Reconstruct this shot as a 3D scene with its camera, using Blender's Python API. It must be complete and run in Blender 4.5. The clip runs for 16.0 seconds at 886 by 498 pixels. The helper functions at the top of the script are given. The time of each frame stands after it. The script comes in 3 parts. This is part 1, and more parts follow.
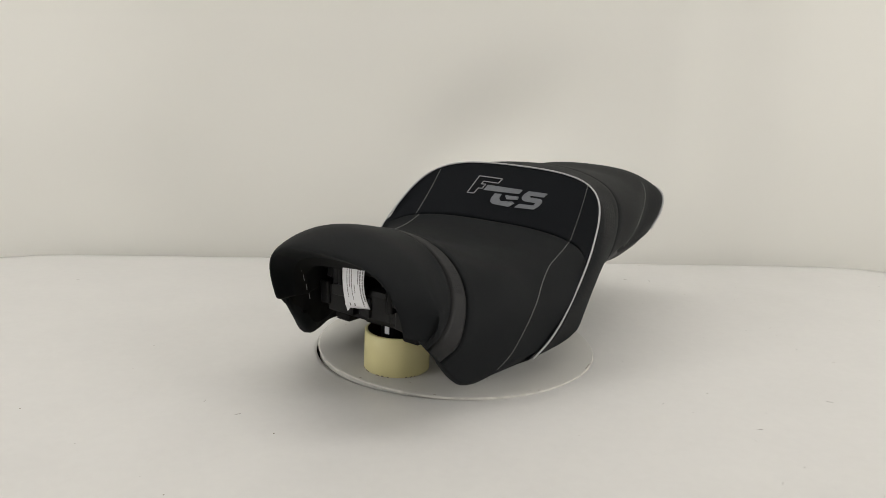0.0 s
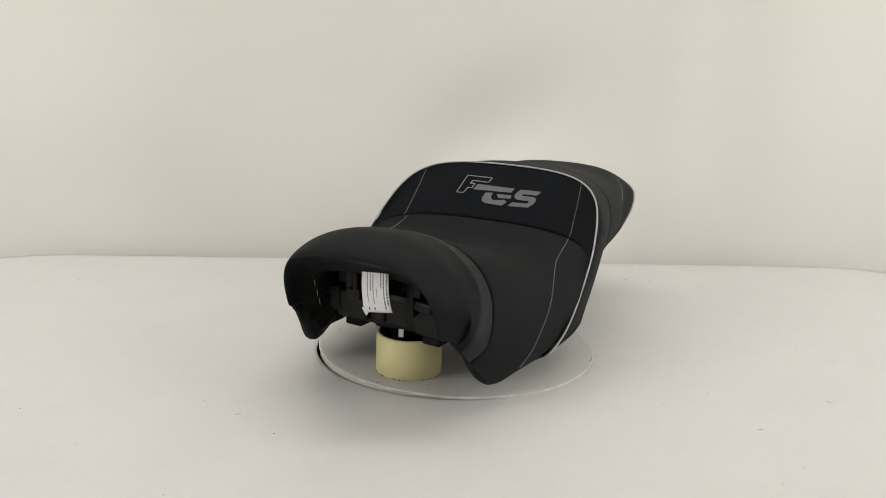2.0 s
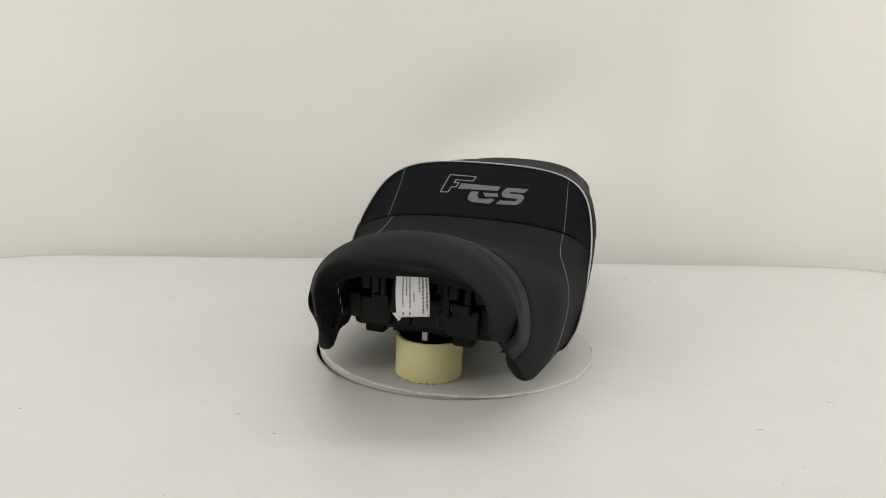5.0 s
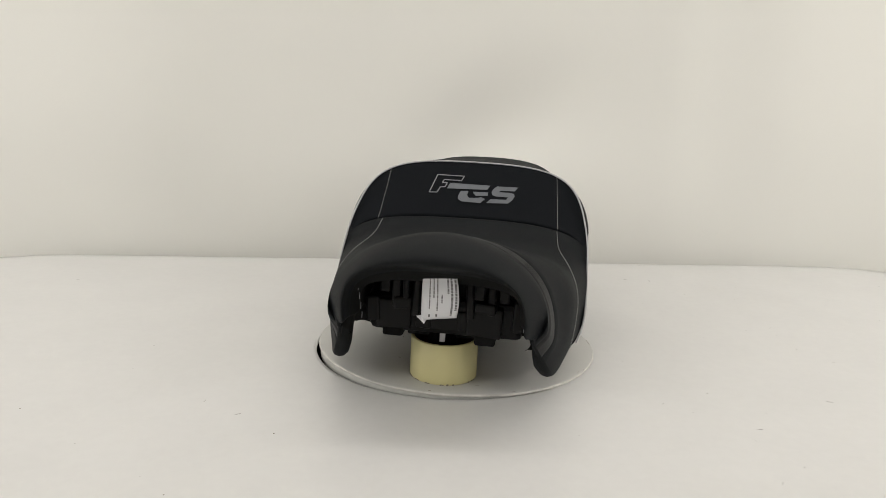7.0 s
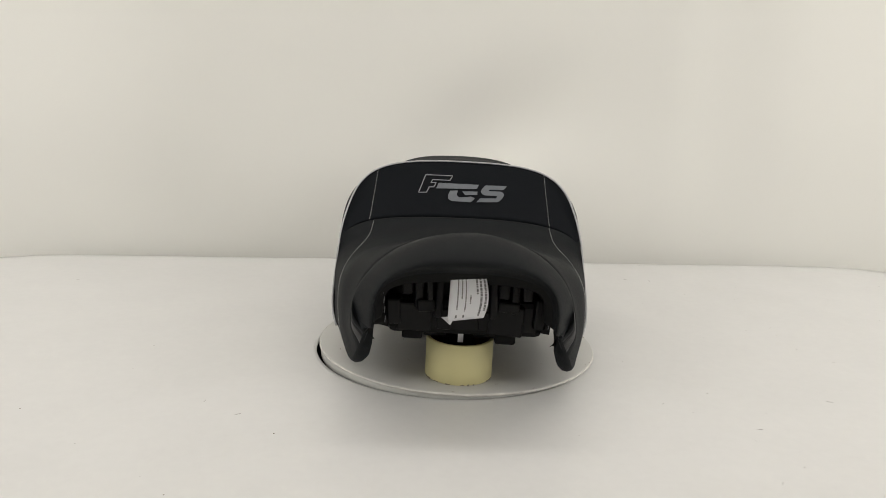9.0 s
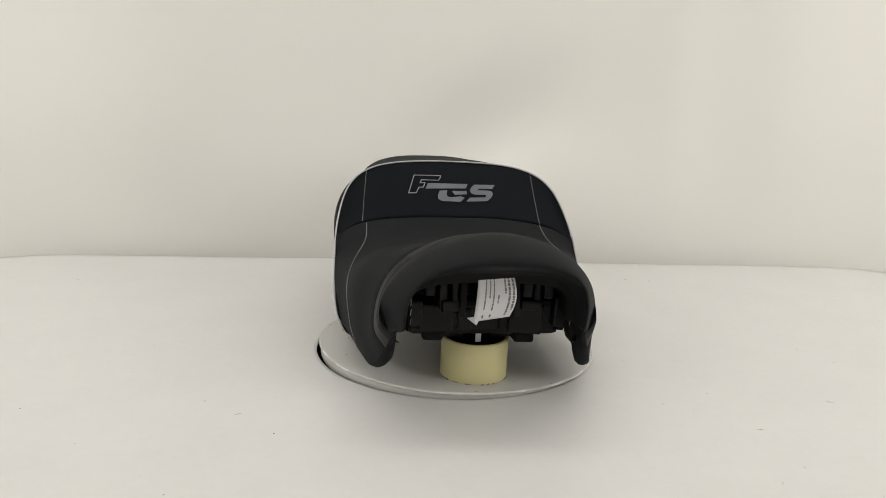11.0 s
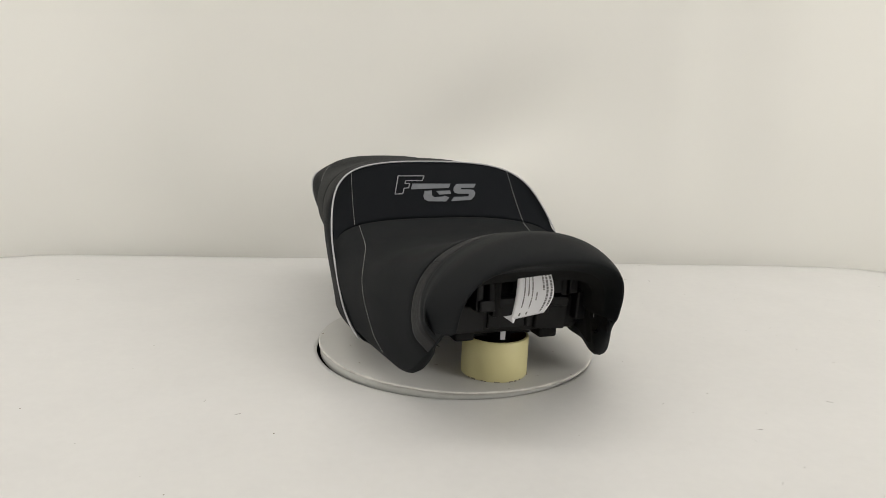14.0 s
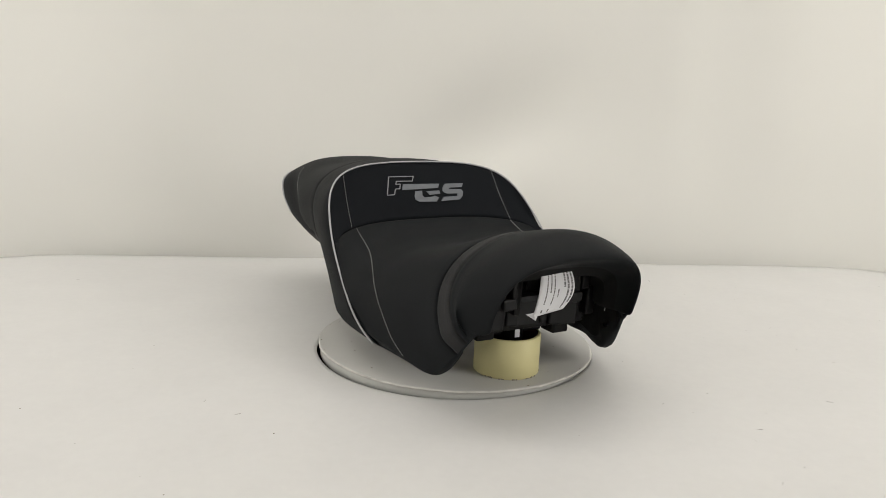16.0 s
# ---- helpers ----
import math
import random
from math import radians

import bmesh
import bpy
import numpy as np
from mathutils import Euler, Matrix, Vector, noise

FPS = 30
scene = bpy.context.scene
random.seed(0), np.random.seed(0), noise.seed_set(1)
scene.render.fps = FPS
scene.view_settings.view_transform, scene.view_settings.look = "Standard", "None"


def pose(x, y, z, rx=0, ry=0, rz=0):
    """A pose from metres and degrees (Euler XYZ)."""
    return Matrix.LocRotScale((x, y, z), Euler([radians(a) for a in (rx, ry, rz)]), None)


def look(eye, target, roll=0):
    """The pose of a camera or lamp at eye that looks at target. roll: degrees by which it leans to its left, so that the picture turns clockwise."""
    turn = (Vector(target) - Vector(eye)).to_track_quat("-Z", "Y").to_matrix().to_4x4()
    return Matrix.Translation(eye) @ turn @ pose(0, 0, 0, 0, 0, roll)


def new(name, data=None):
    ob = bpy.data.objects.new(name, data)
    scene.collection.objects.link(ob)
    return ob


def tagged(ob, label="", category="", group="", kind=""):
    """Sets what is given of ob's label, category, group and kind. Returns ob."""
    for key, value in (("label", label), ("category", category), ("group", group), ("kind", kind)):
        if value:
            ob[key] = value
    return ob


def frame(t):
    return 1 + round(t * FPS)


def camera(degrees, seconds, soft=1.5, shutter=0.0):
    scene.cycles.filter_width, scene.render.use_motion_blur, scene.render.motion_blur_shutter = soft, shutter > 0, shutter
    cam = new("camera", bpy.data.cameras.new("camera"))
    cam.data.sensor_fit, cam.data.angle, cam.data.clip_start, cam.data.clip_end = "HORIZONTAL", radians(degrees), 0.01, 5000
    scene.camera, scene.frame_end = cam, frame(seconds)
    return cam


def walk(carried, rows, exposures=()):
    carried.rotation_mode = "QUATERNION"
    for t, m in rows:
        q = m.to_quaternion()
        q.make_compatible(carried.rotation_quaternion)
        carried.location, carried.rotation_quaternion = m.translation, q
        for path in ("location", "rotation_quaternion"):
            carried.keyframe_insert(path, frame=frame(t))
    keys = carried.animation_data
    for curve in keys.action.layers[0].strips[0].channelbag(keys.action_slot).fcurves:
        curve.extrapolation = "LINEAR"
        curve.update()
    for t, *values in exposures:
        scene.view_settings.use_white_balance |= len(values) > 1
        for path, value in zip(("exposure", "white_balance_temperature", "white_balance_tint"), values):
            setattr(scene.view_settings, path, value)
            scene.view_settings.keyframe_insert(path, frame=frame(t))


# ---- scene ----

TASK GOAL | Every line from the start of the listing above through the line with "turn = (Vector(target)" should be repeated exactly; skip the pictures and add nothing else.

CORRECT RESPONSE |
Reconstruct this shot as a 3D scene with its camera, using Blender's Python API. It must be complete and run in Blender 4.5. The clip runs for 16.0 seconds at 886 by 498 pixels. The helper functions at the top of the script are given. The time of each frame stands after it. The script comes in 3 parts. This is part 1, and more parts follow.
0.0 s
2.0 s
5.0 s
7.0 s
9.0 s
11.0 s
14.0 s
16.0 s
# ---- helpers ----
import math
import random
from math import radians

import bmesh
import bpy
import numpy as np
from mathutils import Euler, Matrix, Vector, noise

FPS = 30
scene = bpy.context.scene
random.seed(0), np.random.seed(0), noise.seed_set(1)
scene.render.fps = FPS
scene.view_settings.view_transform, scene.view_settings.look = "Standard", "None"


def pose(x, y, z, rx=0, ry=0, rz=0):
    """A pose from metres and degrees (Euler XYZ)."""
    return Matrix.LocRotScale((x, y, z), Euler([radians(a) for a in (rx, ry, rz)]), None)


def look(eye, target, roll=0):
    """The pose of a camera or lamp at eye that looks at target. roll: degrees by which it leans to its left, so that the picture turns clockwise."""
    turn = (Vector(target) - Vector(eye)).to_track_quat("-Z", "Y").to_matrix().to_4x4()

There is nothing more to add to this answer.